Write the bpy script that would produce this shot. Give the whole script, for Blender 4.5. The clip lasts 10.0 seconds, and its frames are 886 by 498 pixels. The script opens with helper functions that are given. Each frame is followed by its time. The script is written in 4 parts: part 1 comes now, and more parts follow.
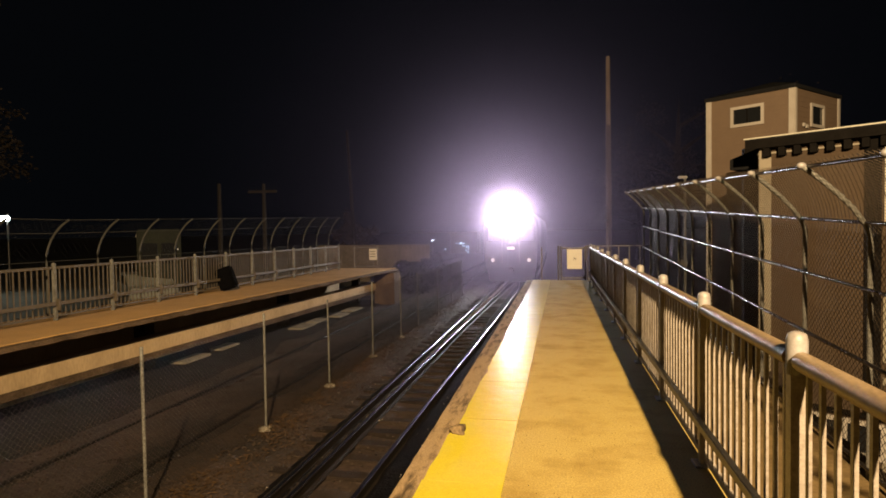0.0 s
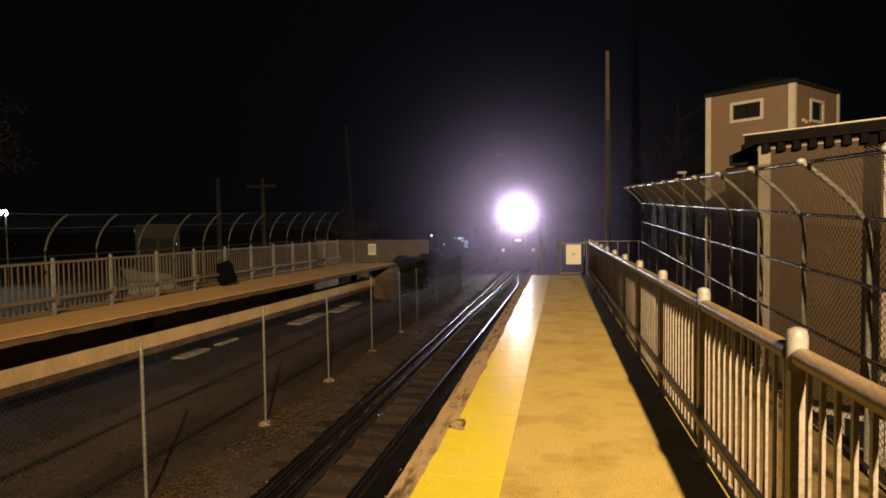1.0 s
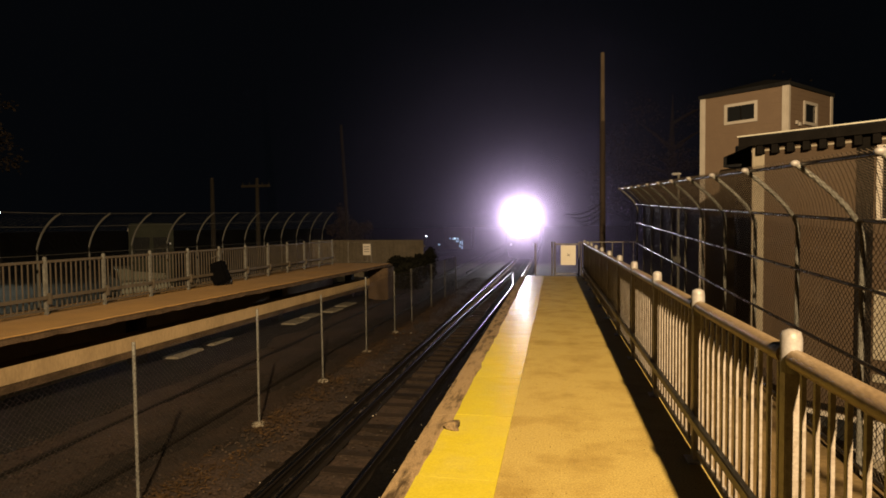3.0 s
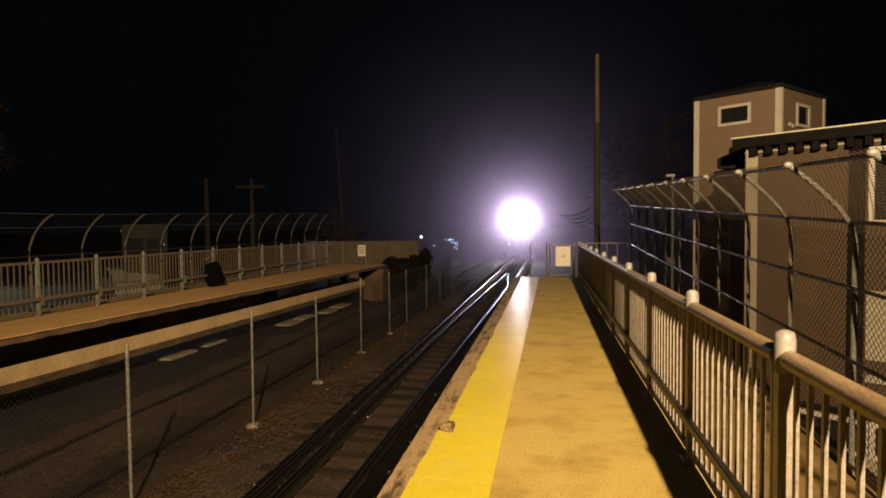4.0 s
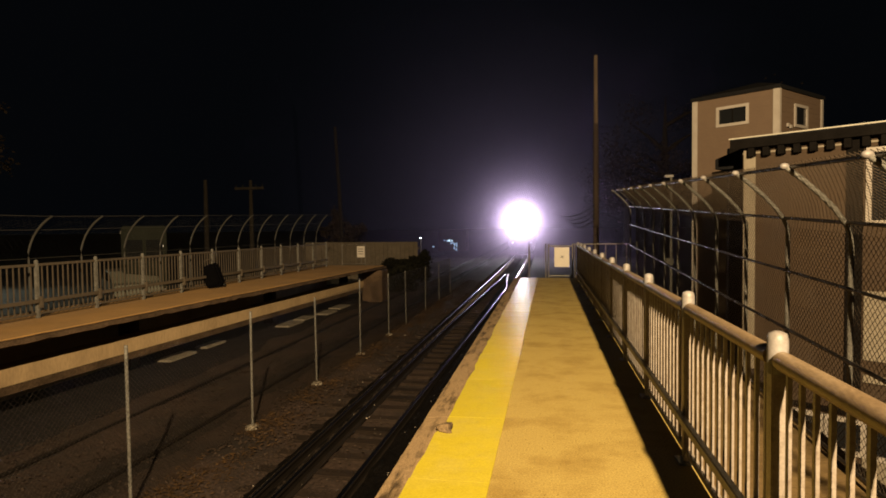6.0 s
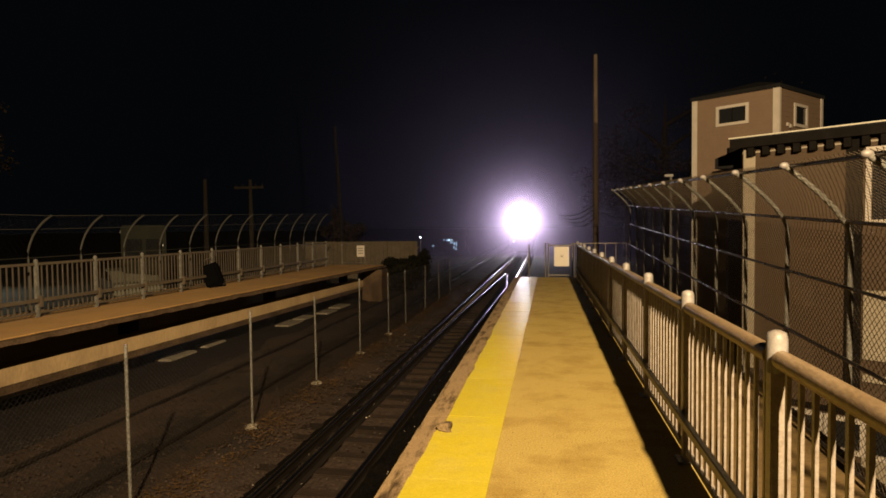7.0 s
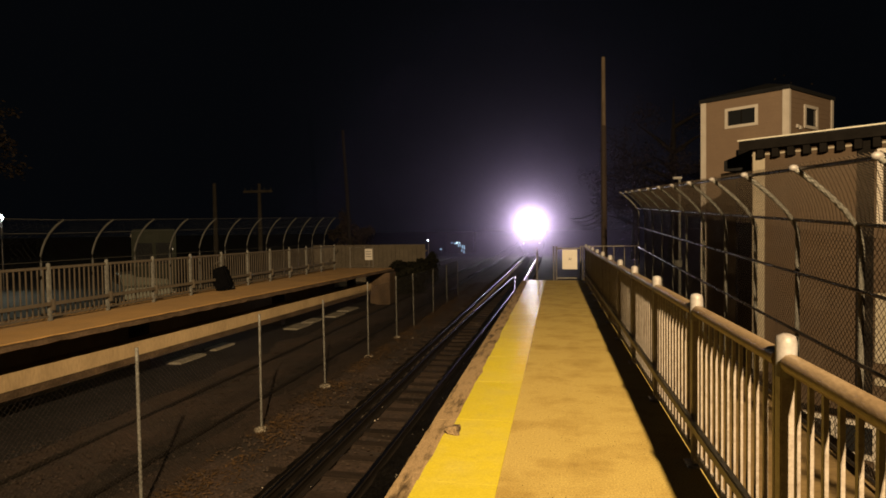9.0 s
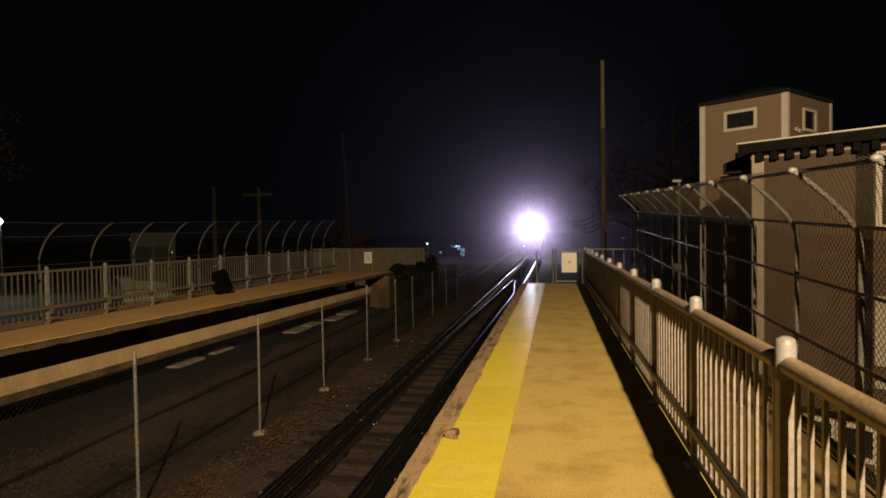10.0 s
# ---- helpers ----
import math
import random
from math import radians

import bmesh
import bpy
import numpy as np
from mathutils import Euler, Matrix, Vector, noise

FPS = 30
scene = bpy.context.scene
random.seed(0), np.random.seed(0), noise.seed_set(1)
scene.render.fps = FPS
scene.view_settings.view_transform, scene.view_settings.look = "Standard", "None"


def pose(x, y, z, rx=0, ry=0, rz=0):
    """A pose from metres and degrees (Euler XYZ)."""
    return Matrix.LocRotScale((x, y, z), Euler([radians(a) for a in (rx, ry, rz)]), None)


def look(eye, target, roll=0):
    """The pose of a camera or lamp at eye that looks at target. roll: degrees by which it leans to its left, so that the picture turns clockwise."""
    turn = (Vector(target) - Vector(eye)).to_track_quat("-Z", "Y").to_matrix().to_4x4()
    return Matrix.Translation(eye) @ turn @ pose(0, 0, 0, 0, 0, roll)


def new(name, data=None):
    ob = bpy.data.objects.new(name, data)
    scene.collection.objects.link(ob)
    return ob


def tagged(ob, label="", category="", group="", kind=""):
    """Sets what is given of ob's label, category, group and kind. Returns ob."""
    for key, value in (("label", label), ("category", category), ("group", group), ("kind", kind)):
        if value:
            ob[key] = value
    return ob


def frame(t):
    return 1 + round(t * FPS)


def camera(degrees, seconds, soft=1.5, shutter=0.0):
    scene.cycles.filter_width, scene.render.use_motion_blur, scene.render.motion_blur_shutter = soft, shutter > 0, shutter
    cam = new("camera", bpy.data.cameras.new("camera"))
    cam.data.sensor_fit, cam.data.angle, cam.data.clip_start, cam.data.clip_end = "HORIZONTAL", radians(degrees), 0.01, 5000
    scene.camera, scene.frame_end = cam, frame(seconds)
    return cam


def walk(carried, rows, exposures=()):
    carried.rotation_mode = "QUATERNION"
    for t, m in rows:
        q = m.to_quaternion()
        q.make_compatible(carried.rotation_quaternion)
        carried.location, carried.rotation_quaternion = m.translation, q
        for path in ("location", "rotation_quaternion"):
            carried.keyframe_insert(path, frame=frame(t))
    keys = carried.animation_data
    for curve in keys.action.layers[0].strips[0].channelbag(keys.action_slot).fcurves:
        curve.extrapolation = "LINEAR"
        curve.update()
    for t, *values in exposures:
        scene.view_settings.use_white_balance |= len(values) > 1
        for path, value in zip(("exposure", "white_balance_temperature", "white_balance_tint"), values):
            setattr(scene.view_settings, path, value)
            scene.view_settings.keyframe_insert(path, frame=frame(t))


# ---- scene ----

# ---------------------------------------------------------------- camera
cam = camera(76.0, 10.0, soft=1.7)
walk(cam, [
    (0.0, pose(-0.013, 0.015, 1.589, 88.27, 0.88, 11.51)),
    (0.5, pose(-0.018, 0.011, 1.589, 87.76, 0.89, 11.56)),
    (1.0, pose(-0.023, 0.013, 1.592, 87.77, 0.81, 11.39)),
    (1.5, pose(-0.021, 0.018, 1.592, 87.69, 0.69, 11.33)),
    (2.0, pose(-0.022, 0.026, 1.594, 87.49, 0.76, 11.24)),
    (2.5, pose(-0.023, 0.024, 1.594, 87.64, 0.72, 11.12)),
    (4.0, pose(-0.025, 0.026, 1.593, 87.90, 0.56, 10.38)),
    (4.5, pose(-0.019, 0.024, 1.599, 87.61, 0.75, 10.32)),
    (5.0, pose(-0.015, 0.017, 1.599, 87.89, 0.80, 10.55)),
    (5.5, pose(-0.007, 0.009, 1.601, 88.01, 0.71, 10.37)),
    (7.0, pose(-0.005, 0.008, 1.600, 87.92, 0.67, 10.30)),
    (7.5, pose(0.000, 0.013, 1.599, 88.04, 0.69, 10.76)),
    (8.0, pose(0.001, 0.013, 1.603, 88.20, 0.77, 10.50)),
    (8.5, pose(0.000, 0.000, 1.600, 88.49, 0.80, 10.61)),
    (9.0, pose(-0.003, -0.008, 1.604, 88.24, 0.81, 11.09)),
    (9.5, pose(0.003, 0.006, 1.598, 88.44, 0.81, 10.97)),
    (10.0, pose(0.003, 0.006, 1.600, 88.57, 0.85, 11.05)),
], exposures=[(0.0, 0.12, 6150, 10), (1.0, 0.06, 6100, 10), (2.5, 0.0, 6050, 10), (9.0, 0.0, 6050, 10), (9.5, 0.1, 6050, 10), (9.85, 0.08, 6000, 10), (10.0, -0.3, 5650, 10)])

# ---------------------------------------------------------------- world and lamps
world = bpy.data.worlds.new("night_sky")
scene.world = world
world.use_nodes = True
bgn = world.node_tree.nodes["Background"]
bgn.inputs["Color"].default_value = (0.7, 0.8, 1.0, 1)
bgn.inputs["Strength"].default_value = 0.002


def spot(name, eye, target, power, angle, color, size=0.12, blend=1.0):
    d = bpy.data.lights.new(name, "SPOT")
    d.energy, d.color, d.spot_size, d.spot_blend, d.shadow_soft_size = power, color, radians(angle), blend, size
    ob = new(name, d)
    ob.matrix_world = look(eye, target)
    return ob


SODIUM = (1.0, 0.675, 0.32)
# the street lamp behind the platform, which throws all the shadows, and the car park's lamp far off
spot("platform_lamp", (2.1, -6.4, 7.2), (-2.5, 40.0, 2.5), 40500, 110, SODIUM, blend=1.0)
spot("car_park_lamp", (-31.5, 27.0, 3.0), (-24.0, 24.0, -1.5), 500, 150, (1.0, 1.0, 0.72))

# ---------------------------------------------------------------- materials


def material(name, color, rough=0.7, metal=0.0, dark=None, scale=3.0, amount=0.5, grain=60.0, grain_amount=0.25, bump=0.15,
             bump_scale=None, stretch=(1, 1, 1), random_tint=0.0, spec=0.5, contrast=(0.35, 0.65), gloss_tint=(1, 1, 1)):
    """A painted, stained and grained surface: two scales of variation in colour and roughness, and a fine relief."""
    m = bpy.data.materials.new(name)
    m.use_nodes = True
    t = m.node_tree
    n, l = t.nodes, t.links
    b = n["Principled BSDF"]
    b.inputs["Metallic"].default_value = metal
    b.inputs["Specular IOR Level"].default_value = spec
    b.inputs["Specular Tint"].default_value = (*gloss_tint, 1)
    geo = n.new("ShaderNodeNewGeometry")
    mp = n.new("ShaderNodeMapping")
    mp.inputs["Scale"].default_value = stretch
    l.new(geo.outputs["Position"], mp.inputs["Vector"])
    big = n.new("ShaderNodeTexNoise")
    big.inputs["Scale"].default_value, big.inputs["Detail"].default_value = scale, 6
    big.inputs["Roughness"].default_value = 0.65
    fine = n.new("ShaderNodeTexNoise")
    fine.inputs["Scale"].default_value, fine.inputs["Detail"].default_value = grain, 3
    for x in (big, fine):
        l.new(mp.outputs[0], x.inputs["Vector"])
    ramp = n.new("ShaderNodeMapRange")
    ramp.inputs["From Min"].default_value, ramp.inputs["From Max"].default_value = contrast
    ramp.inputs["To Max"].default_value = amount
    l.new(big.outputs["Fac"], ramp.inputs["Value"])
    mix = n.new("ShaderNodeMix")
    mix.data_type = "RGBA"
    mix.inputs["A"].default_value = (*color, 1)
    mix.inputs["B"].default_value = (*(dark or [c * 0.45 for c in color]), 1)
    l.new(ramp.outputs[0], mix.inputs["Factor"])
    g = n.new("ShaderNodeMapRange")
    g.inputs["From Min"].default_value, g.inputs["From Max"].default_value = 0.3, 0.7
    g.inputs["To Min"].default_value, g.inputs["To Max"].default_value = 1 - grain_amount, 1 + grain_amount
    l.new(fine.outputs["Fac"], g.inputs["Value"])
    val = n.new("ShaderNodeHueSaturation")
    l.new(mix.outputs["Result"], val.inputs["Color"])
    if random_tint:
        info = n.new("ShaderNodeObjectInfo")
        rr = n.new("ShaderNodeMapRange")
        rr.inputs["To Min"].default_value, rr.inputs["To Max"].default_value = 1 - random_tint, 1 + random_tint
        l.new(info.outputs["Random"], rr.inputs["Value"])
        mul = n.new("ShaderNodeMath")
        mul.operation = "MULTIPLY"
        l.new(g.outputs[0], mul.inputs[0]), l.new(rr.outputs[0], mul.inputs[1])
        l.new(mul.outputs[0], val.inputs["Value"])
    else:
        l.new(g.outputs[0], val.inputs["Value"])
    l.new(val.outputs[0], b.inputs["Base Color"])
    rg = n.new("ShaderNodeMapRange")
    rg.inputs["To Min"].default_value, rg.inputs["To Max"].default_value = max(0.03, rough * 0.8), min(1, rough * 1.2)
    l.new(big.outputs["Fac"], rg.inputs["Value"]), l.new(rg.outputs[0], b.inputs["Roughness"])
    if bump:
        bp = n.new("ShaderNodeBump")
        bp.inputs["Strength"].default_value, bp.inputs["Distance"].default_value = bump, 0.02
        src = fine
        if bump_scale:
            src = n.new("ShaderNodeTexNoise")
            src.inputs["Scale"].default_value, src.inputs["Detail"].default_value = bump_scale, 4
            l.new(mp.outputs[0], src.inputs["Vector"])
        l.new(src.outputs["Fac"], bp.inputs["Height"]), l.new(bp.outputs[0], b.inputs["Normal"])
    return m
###
_Exercise objective:_
Retype only what lies between the line bearing "return Matrix.LocRotScale((x, y, z), Euler([radians(a)" and the line bearing "q = m.to_quaternion()", keeping both of those lines.

_Correct output:_
    return Matrix.LocRotScale((x, y, z), Euler([radians(a) for a in (rx, ry, rz)]), None)


def look(eye, target, roll=0):
    """The pose of a camera or lamp at eye that looks at target. roll: degrees by which it leans to its left, so that the picture turns clockwise."""
    turn = (Vector(target) - Vector(eye)).to_track_quat("-Z", "Y").to_matrix().to_4x4()
    return Matrix.Translation(eye) @ turn @ pose(0, 0, 0, 0, 0, roll)


def new(name, data=None):
    ob = bpy.data.objects.new(name, data)
    scene.collection.objects.link(ob)
    return ob


def tagged(ob, label="", category="", group="", kind=""):
    """Sets what is given of ob's label, category, group and kind. Returns ob."""
    for key, value in (("label", label), ("category", category), ("group", group), ("kind", kind)):
        if value:
            ob[key] = value
    return ob


def frame(t):
    return 1 + round(t * FPS)


def camera(degrees, seconds, soft=1.5, shutter=0.0):
    scene.cycles.filter_width, scene.render.use_motion_blur, scene.render.motion_blur_shutter = soft, shutter > 0, shutter
    cam = new("camera", bpy.data.cameras.new("camera"))
    cam.data.sensor_fit, cam.data.angle, cam.data.clip_start, cam.data.clip_end = "HORIZONTAL", radians(degrees), 0.01, 5000
    scene.camera, scene.frame_end = cam, frame(seconds)
    return cam


def walk(carried, rows, exposures=()):
    carried.rotation_mode = "QUATERNION"
    for t, m in rows:
        q = m.to_quaternion()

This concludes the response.